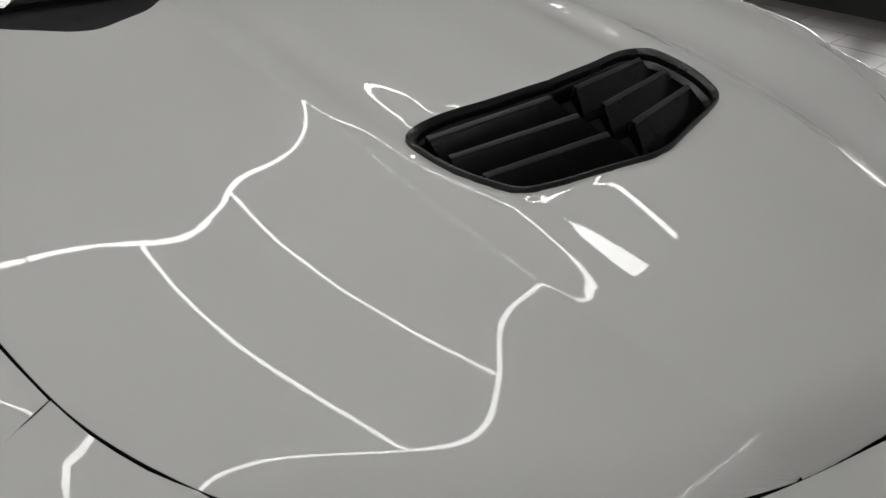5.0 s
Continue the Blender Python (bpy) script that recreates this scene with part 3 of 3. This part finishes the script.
UPPER, NOSE, LOWER, SHELF, UNDER = bumper()
for row in UPPER:
    dy = np.interp(row[0][2], [0.545, 0.690, 0.832, 0.862], [-0.4665, -0.385, -0.287, -0.265]) - 0.0018 - row[0][1]
    for k in range(len(row)):
        row[k][1] += dy * (1 - ease(k / 5))
    gap = wing_x(row[0][1] + 0.003, row[0][2]) - row[0][0] if row[0][2] < 0.832 else 0.0
    for k in range(len(row)):
        if row[0][2] < 0.832:
            on_wing = wing_x(row[k][1] + 0.003, row[k][2])
            row[k][0] += (on_wing - row[k][0]) * (1 - ease((k - 1) / 6))
        else:
            row[k][0] += gap * (1 - ease(k / 5))
for k in range(17):
    t = k / 16
    y = -0.3225 * (1 - t) - 0.470 * t
    for r in range(14):
        P = LOWER[r][k]
        fade = 1 - ease(r / 13)
        shift = (wing_x(y, 0.547) - 0.0008 - LOWER[0][k][0]) if r == 0 else shift
        if r == 0:
            rise, back = 0.5485 - 0.003 * t - P[2], y - P[1]
        if k < 16:
            P += np.array([shift, back, rise]) * fade
for k in range(9):
    for r in range(14):
        moved = UPPER[-1][k] - LOWER[0][16 + k] if r == 0 else drift
        LOWER[r][16 + k] += moved * (1 - ease(r / 13))
        if r == 0:
            drift = moved
for k in range(19, LOWER.shape[1]):
    for r in range(2, 16):
        inward = 0.015 * ease((k - 19) / 7) * ease((r - 2) / 3) * (1 - ease((r - 6) / 9))
        LOWER[r][k] += np.array([-0.62, 0.78, 0.0]) * inward
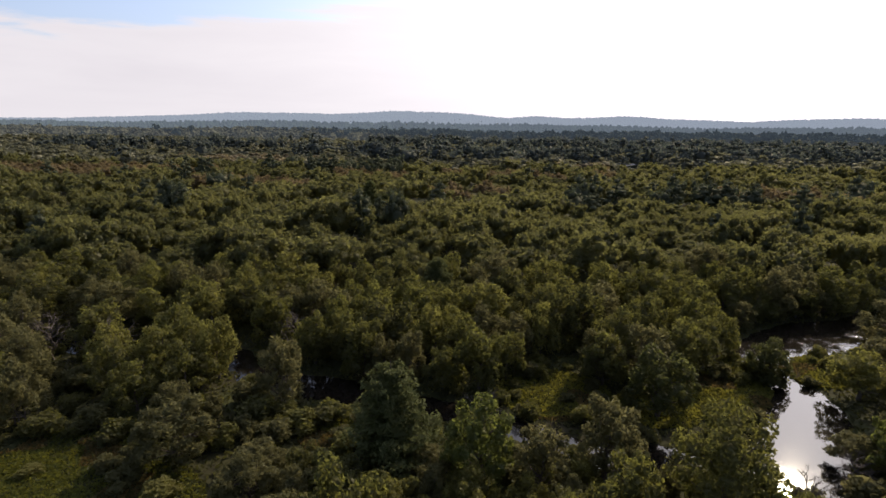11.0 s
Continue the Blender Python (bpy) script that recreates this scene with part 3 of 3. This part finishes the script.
def free_near(x, y):
    return y > 260 or all((x - a) ** 2 + (y - b) ** 2 > (0.38 * (c + 8)) ** 2 for a, b, c in NEAR_SET)


def grove(x, y, cell=36.0):
    """Trees stand in groves, each domed and of one tone: how near its middle, and its tone."""
    best = (1e9, 0.0)
    i, j = math.floor(x / cell), math.floor(y / cell)
    for a in (i - 1, i, i + 1):
        for b in (j - 1, j, j + 1):
            r = random.Random(a * 7919 + b * 104729)
            cx, cy = (a + r.random()) * cell, (b + r.random()) * cell
            best = min(best, (math.hypot(x - cx, y - cy), r.random()))
    return max(0.0, 1 - (best[0] / (0.62 * cell)) ** 2), best[1]


HOUSE_SPOTS = [(201.2, 528.6), (288.4, 536.1)]


def dress(spots, rng, width):
    rows = []
    for x, y in spots:
        dome, own = grove(x, y)
        patch = noise.noise(Vector((x * 0.02, y * 0.02, 0))) + 0.6 * noise.noise(Vector((x * 0.055, y * 0.055, 4)))
        stand = within(PINE_STANDS, x, y)
        if patch < -0.72 and not stand and y < 460:
            continue   # a hollow in the canopy
        if (stand and rng.random() < 0.8) or rng.random() < 0.02:
            mat, h, w = 2, (rng.uniform(17, 25) if y < 460 else rng.uniform(19, 29)) + 3.0 * patch, width * rng.uniform(0.75, 1.25)
        elif stand and y > 460:
            mat, h, w = 0, rng.uniform(14, 21), width * rng.uniform(0.9, 1.4)
        elif within(RUST_STANDS, x, y):
            mat, h, w = 1, rng.uniform(12, 16), width * rng.uniform(0.9, 1.3)
        else:
            mat, h, w = 0, rng.uniform(9.0, 12.5) + 8.0 * dome + 3.0 * patch, width * rng.uniform(0.7, 1.45)
        for hx, hy in HOUSE_SPOTS:
            if hy - 110 < y < hy + 12 and abs(x - hx * y / hy) < 15:
                h *= 0.6   # low scrub in front of the houses
        rows.append((x, y, h, w, min(1, max(0, 0.1 + 0.8 * own + 0.35 * patch + rng.uniform(-0.2, 0.2))), mat))
    return rows


def three(seed, leaves, size, lobes_n, n=4):
    both = [clump_template(seed + i, leaves, size, lobes_n) for i in range(n)]
    return [both, both, [clump_template(seed + 50 + i, int(leaves * 0.8), size, 0, True) for i in range(n)] + both[:3]]


wrng = np.random.default_rng(33)
WOOD_MATS = [M_WOODS, M_RUST, M_PINES]
woods("near_woods", "dense green deciduous woodland with scattered dark pines", dress(scatter(wrng, 138, 235, 10.6), wrng, 12.2), three(100, 1150, 0.25, 14, 7), WOOD_MATS)
woods("middle_woods", "rolling green and rusty canopy of mixed woodland", dress(scatter(wrng, 235, 460, 14.0), wrng, 15.2), three(200, 400, 0.33, 11, 6), WOOD_MATS)
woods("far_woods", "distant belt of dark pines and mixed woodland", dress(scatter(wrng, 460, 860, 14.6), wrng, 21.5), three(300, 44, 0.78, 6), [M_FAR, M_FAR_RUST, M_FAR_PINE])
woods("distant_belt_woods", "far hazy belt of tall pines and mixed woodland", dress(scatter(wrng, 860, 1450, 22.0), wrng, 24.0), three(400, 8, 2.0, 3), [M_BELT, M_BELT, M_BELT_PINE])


# ---- hills on the horizon ----
def hill_woods(name, label, y0, y1, step, mat):
    rng = np.random.default_rng(8)
    sh = Sheaf()
    iv, jf = ICO[1]
    for y in np.arange(y0, y1, step * 2.0):
        xs = np.arange(-0.95 * y - 60, 0.95 * y + 60, step)
        px, py = xs + rng.uniform(-0.4, 0.4, len(xs)) * step, y + rng.uniform(-0.4, 0.4, len(xs)) * step
        for a, b, z0 in zip(px, py, ground_z(px, py)):
            r, h = step * rng.uniform(0.32, 0.62), rng.uniform(8, 17)
            sh.add(iv * (r, r, h * 0.7) * rng.uniform(0.8, 1.15, (len(iv), 1)) + (a, b, z0 + h * 0.45), jf)
    tagged(new(name, sh.mesh(name, [mat])), label, "hills", kind="stuff")


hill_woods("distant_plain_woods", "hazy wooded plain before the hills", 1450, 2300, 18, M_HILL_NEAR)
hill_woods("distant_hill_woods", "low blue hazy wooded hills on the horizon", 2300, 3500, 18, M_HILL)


# ---- marsh grass ----
def tufts(name, label, spots, mat, size):
    rng = np.random.default_rng(3)
    at = np.array([(x, y, 0.25) for x, y in spots])
    at[:, 2] += ground_z(at[:, 0], at[:, 1])
    v, f = leaf_quads(rng, at, np.tile((0, -0.5, 1.0), (len(at), 1)), size, 1.3, 0.7, 0.2)
    # Tone varies from tuft to tuft; its broad dark swathes paint in tree shade.
    tone = np.repeat(np.array([0.45 + 0.9 * noise.noise(Vector((x * 0.09, y * 0.16, 3))) + 0.3 * noise.noise(Vector((x * 0.5, y * 0.5, 6))) for x, y in spots]), 4)
    sh = Sheaf()
    sh.add(v, f, np.clip(tone, 0, 1))
    tagged(new(name, sh.mesh(name, [mat])), label, "grass", kind="stuff")


green, dry, trial = [], [], np.random.default_rng(12)
for a, b, p, q in GLADES:
    n = int(75 * p * q)
    tx, ty = a + p * 1.2 * trial.uniform(-1, 1, n), b + q * 1.2 * trial.uniform(-1, 1, n)
    keep = (river_gap(tx, ty) > 0.2) & (((tx - a) / (p + 1.5)) ** 2 + ((ty - b) / (q + 1.5)) ** 2 < 1)
    for x, y in zip(tx[keep], ty[keep]):
        (dry if noise.noise(Vector((x * 0.13, y * 0.13, 9))) > 0.22 else green).append((x, y))
tufts("meadow_grass", "rough green meadow grass with weeds", [p for p in green if p[0] < -4], M_GRASS, 0.24)
tufts("marsh_grass", "tall yellow-green marsh grass in the glades", [p for p in green if p[0] >= -4], M_MARSH, 0.30)
tufts("dry_sedge", "patches of rusty dry sedge among the grass", dry, M_SEDGE, 0.24)


# undergrowth of herbs and saplings under the near trees
ux, uy = trial.uniform(-110, 160, 60000), trial.uniform(26, 140, 60000)
keep = river_gap(ux, uy) > 0.3
tufts("undergrowth", "dark green undergrowth of herbs and saplings", list(zip(ux[keep], uy[keep])), M_UNDER, 0.36)


# ---- houses beyond the wood ----
def house(x, y, turn, long=22, deep=10, tall=6):
    root = tagged(new("house"), "pale clapboard house with a grey shingled roof", "house", "houses beyond the trees")
    root.matrix_basis = pose(x, y, 0, 0, 0, turn)

    def box(name, mat, cx, cy, cz, sx, sy, sz, parent=root):
        bm = bmesh.new()
        bmesh.ops.create_cube(bm, size=1)
        for v in bm.verts:
            v.co = (cx + v.co.x * sx, cy + v.co.y * sy, cz + v.co.z * sz)
        me = bpy.data.meshes.new(name)
        bm.to_mesh(me), bm.free()
        me.materials.append(mat)
        return part(name, me, parent)

    box("wall", M_WALL, 0, 0, tall / 2, long, deep, tall)
    rise, o = 3.2, 0.5
    bm = bmesh.new()
    vs = [bm.verts.new(c) for c in ((-long / 2 - o, -deep / 2 - o, tall - 0.2), (long / 2 + o, -deep / 2 - o, tall - 0.2), (long / 2 + o, 0, tall + rise),
          (-long / 2 - o, 0, tall + rise), (-long / 2 - o, deep / 2 + o, tall - 0.2), (long / 2 + o, deep / 2 + o, tall - 0.2))]
    for q in ((0, 1, 2, 3), (3, 2, 5, 4), (0, 3, 4), (1, 5, 2), (0, 4, 5, 1)):
        bm.faces.new([vs[i] for i in q])
    me = bpy.data.meshes.new("roof")
    bm.to_mesh(me), bm.free()
    me.materials.append(M_ROOF)
    roof = part("roof", me, root)
    box("chimney", M_ROOF, long * 0.25, 0.8, tall + rise, 0.9, 0.9, 1.8, roof)
    for i in range(4):
        for z in (1.6, 4.3):
            box("window", M_PANE, (i - 1.5) * long / 4.6, -deep / 2 - 0.03, z, 1.1, 0.1, 1.4)


for (hx, hy), turn in zip(HOUSE_SPOTS, (8, -12)):
    house(hx, hy, turn)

#### [AIM OF THE EXERCISE]
Look back over the material above and state how many lines hold the word "part". Write the number and nothing else.

#### [RESULT FOR THIS EXERCISE]
4